Play number two: Brief Encounter, playing on Broadway in NYC, was also funny, poignant, and well-acted, as well as incredibly innovative and clever. The set was minimal, but oh-so-creatively constructed, and the songs vintage Noel Coward. The actors were versatile and brilliant. The juxtaposition of clips from the original movie and videos made for the production were perfectly rendered. The end, though, turned out to be a four-Kleenex tearjerker, which was difficult for me, because I only had two stuffed in my jacket pocket.

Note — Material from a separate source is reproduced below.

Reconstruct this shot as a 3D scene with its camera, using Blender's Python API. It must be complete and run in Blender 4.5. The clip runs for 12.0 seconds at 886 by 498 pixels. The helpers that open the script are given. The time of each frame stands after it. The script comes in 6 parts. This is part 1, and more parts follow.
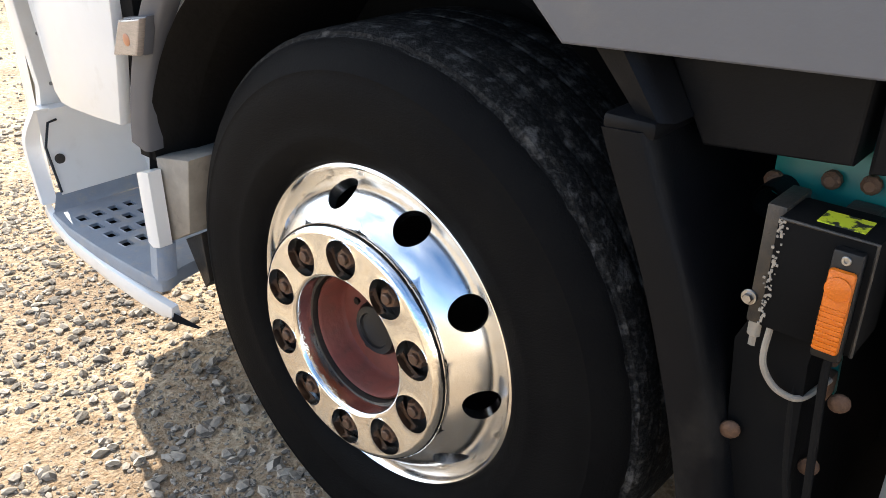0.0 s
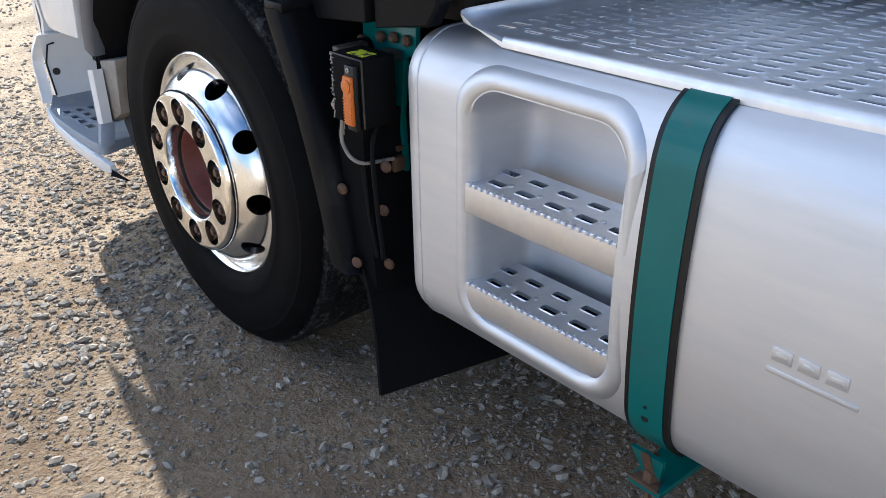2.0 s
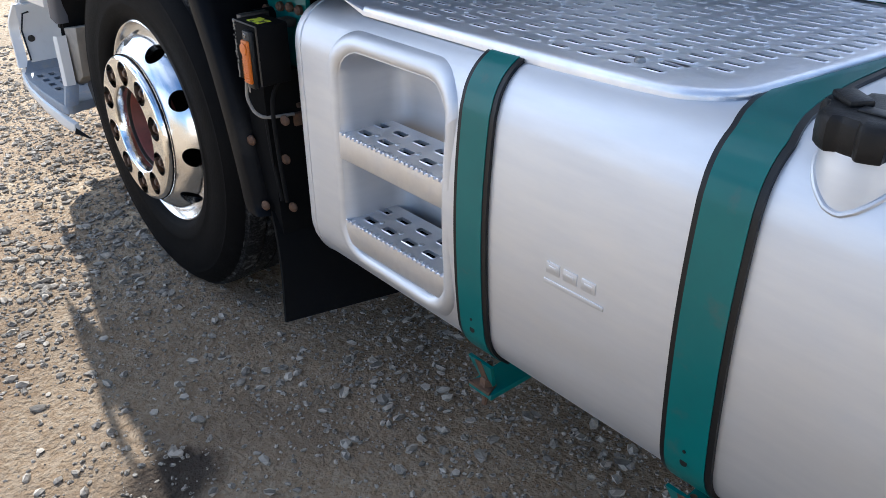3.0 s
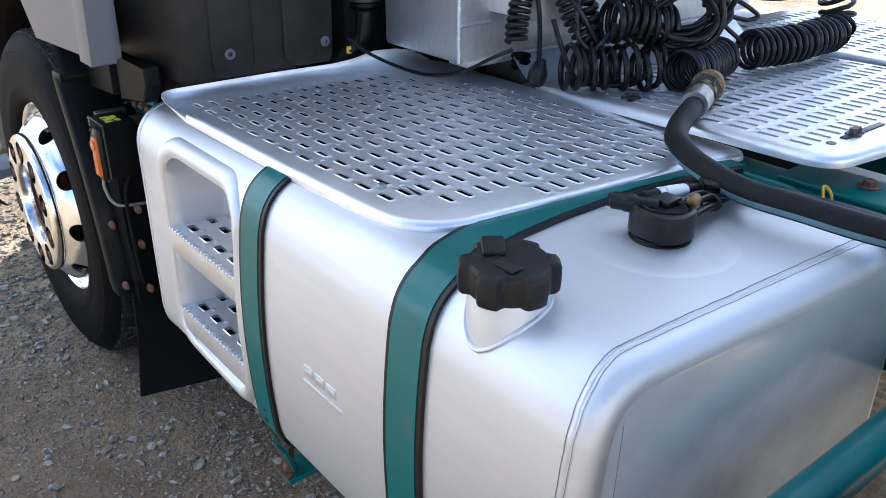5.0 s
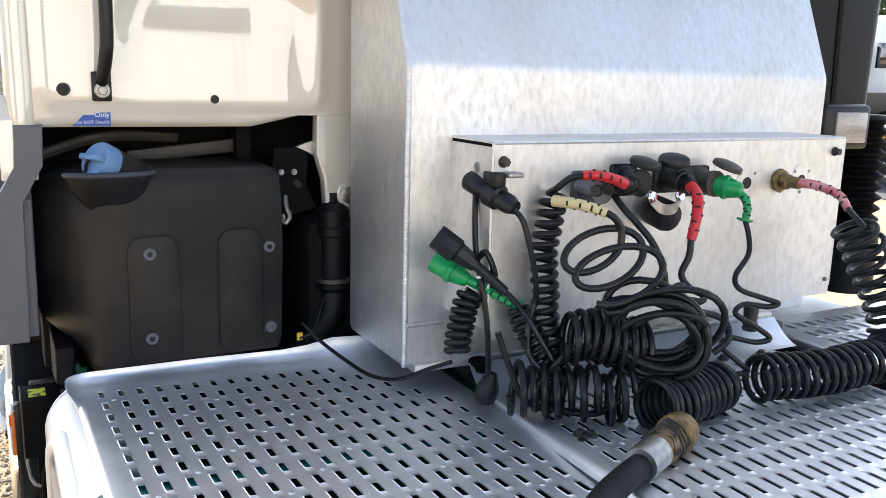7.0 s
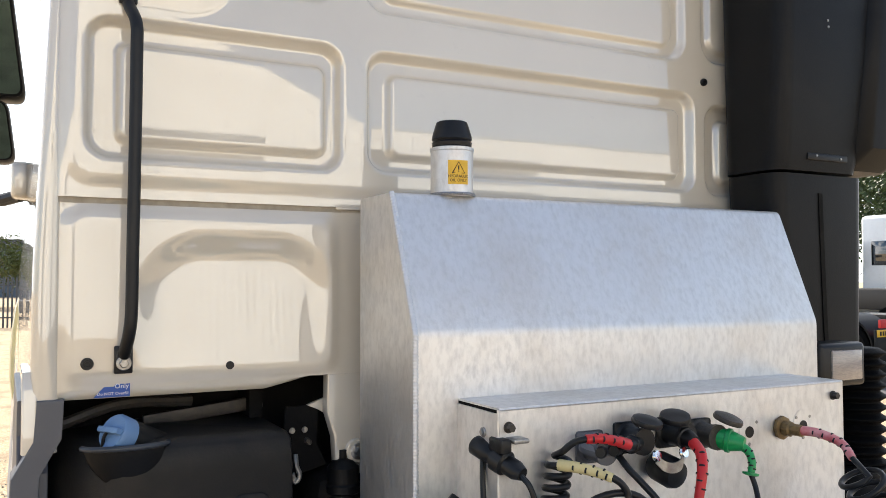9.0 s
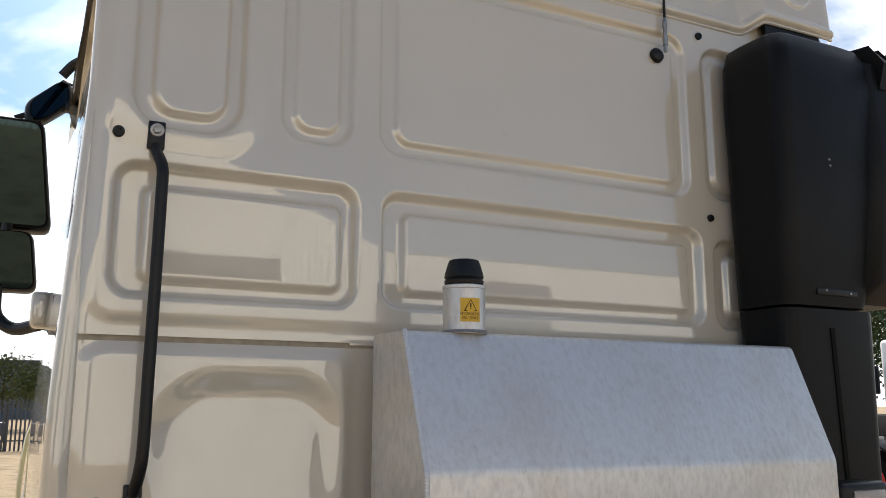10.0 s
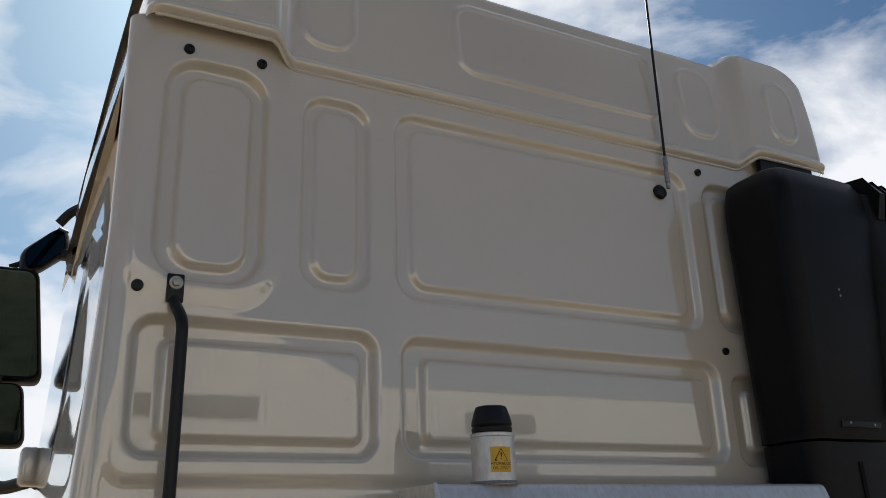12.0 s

Movie number one: Nowhere Boy, about the early life of John Lennon, before he became an official Beatle, made all four of us cry. (I was at the movies with another couple, right? You probably figured this out without me explaining, but I wanted to make sure, so I explained. OK?)

Since I’d also cried the night before while watching some of my DVR’d TV shows (like Parenthood, where I cried along with some of the characters, who were also crying), I’ve started to worry that I’m, maybe, baby, turning into a middle-aged, female version of Johnny Ray, the singer who cried like a baby when he sang on the Ed Sullivan Show.

Now that you all know I’m a world-class sobber, who loves to Cry Me a River, I heretofore guarantee you that the next time you see me, I’ll gladly cry a river over you.

Sunday, October 10, 2010

Ten - Ten - Ten

I know, I know – I haven’t written a word since exactly one month ago Just in case you want to know what I’ve been spending one entire month doing, I’ve been:
(1) Taking out storm windows, washing them, putting them back in, taking them out again, and putting them back in one last time (on the first floor).
(2) Vacuuming up paint dust (yes, the painters are still outside, driving me crazy).
(3) Fighting migraines.
(4) Growing a set of fingernails.
(4) Tutoring 1st and 2nd graders at Rawson School in Hartford. Reading.
(5) Teaching girls, boys, and moms how to knit each Wednesday from 3-4 at my local library.
(6) Taking the bus to NYC the second Wednesday of each month to cram myself full of cultcha.
(7) Doing the storm window shuffle on the second floor (the 3rd floor awaits with bated bad breath).
(8) Getting my ears tested for hearing aids, which are arriving any day now.
(9) Forcing myself to give up bread, pasta, fruit, desserts, and cheese and crackers while sticking to the South Beach Diet, even though only six pounds have unstuck themselves and jumped ship.
(10) Reading, watching must-see fall TV, editing a book, exercising, and riding my bike.

Yes, I know that’s more than 10, because I'm terrible at math-centric writing (and speaking). Go ahead. Be my guest. Call in the math police. They've been buzzing around my door since I was forced to use flashcards to learn my multiplication tables in second grade. Ten Four. Over and out.